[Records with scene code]
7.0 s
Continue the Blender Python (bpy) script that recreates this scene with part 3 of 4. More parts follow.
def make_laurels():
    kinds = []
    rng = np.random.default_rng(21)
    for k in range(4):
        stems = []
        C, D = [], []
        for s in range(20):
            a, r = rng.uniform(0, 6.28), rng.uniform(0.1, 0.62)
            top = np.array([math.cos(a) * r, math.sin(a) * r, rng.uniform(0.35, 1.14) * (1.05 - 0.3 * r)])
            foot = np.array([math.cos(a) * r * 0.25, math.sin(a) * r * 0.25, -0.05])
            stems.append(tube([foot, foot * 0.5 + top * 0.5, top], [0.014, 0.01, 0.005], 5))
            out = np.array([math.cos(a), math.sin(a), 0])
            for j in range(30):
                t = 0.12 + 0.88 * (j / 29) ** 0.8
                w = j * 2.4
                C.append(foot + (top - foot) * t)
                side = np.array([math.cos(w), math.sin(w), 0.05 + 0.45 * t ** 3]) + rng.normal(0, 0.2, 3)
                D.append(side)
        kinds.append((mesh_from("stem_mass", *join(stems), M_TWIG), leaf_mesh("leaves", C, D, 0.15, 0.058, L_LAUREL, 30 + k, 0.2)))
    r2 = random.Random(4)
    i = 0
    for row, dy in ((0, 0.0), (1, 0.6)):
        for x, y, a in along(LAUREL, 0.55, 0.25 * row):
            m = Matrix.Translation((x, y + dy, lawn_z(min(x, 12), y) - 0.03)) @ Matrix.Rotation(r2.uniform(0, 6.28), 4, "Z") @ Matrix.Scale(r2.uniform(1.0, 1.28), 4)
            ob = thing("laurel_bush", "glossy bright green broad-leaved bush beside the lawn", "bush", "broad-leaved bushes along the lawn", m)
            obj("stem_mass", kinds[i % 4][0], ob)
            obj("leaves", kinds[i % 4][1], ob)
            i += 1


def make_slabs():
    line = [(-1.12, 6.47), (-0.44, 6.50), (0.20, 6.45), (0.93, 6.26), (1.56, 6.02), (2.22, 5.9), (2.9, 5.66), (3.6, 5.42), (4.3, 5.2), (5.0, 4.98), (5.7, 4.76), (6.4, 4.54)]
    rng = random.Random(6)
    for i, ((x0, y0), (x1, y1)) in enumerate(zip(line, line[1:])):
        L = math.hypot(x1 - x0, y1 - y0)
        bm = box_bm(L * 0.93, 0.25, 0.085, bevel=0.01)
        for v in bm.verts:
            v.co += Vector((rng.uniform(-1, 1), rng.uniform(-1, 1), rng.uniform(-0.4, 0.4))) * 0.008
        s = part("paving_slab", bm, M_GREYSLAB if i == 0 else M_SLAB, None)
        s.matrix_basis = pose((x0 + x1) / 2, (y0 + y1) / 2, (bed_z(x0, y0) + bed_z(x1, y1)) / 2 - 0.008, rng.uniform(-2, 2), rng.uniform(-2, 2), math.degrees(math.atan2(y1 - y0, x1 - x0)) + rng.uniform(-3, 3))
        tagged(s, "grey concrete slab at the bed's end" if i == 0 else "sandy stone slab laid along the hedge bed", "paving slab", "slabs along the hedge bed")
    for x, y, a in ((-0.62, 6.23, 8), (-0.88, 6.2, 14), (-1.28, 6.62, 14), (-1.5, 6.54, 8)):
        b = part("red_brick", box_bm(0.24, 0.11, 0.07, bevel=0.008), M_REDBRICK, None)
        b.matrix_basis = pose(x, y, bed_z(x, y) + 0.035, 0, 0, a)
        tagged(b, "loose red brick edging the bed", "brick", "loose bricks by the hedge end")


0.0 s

_GIVEN INSTRUCTION:_ Write out the material exactly as given.

_EXERCISE RESPONSE:_
7.0 s
Continue the Blender Python (bpy) script that recreates this scene with part 3 of 4. More parts follow.
def make_laurels():
    kinds = []
    rng = np.random.default_rng(21)
    for k in range(4):
        stems = []
        C, D = [], []
        for s in range(20):
            a, r = rng.uniform(0, 6.28), rng.uniform(0.1, 0.62)
            top = np.array([math.cos(a) * r, math.sin(a) * r, rng.uniform(0.35, 1.14) * (1.05 - 0.3 * r)])
            foot = np.array([math.cos(a) * r * 0.25, math.sin(a) * r * 0.25, -0.05])
            stems.append(tube([foot, foot * 0.5 + top * 0.5, top], [0.014, 0.01, 0.005], 5))
            out = np.array([math.cos(a), math.sin(a), 0])
            for j in range(30):
                t = 0.12 + 0.88 * (j / 29) ** 0.8
                w = j * 2.4
                C.append(foot + (top - foot) * t)
                side = np.array([math.cos(w), math.sin(w), 0.05 + 0.45 * t ** 3]) + rng.normal(0, 0.2, 3)
                D.append(side)
        kinds.append((mesh_from("stem_mass", *join(stems), M_TWIG), leaf_mesh("leaves", C, D, 0.15, 0.058, L_LAUREL, 30 + k, 0.2)))
    r2 = random.Random(4)
    i = 0
    for row, dy in ((0, 0.0), (1, 0.6)):
        for x, y, a in along(LAUREL, 0.55, 0.25 * row):
            m = Matrix.Translation((x, y + dy, lawn_z(min(x, 12), y) - 0.03)) @ Matrix.Rotation(r2.uniform(0, 6.28), 4, "Z") @ Matrix.Scale(r2.uniform(1.0, 1.28), 4)
            ob = thing("laurel_bush", "glossy bright green broad-leaved bush beside the lawn", "bush", "broad-leaved bushes along the lawn", m)
            obj("stem_mass", kinds[i % 4][0], ob)
            obj("leaves", kinds[i % 4][1], ob)
            i += 1


def make_slabs():
    line = [(-1.12, 6.47), (-0.44, 6.50), (0.20, 6.45), (0.93, 6.26), (1.56, 6.02), (2.22, 5.9), (2.9, 5.66), (3.6, 5.42), (4.3, 5.2), (5.0, 4.98), (5.7, 4.76), (6.4, 4.54)]
    rng = random.Random(6)
    for i, ((x0, y0), (x1, y1)) in enumerate(zip(line, line[1:])):
        L = math.hypot(x1 - x0, y1 - y0)
        bm = box_bm(L * 0.93, 0.25, 0.085, bevel=0.01)
        for v in bm.verts:
            v.co += Vector((rng.uniform(-1, 1), rng.uniform(-1, 1), rng.uniform(-0.4, 0.4))) * 0.008
        s = part("paving_slab", bm, M_GREYSLAB if i == 0 else M_SLAB, None)
        s.matrix_basis = pose((x0 + x1) / 2, (y0 + y1) / 2, (bed_z(x0, y0) + bed_z(x1, y1)) / 2 - 0.008, rng.uniform(-2, 2), rng.uniform(-2, 2), math.degrees(math.atan2(y1 - y0, x1 - x0)) + rng.uniform(-3, 3))
        tagged(s, "grey concrete slab at the bed's end" if i == 0 else "sandy stone slab laid along the hedge bed", "paving slab", "slabs along the hedge bed")
    for x, y, a in ((-0.62, 6.23, 8), (-0.88, 6.2, 14), (-1.28, 6.62, 14), (-1.5, 6.54, 8)):
        b = part("red_brick", box_bm(0.24, 0.11, 0.07, bevel=0.008), M_REDBRICK, None)
        b.matrix_basis = pose(x, y, bed_z(x, y) + 0.035, 0, 0, a)
        tagged(b, "loose red brick edging the bed", "brick", "loose bricks by the hedge end")


0.0 s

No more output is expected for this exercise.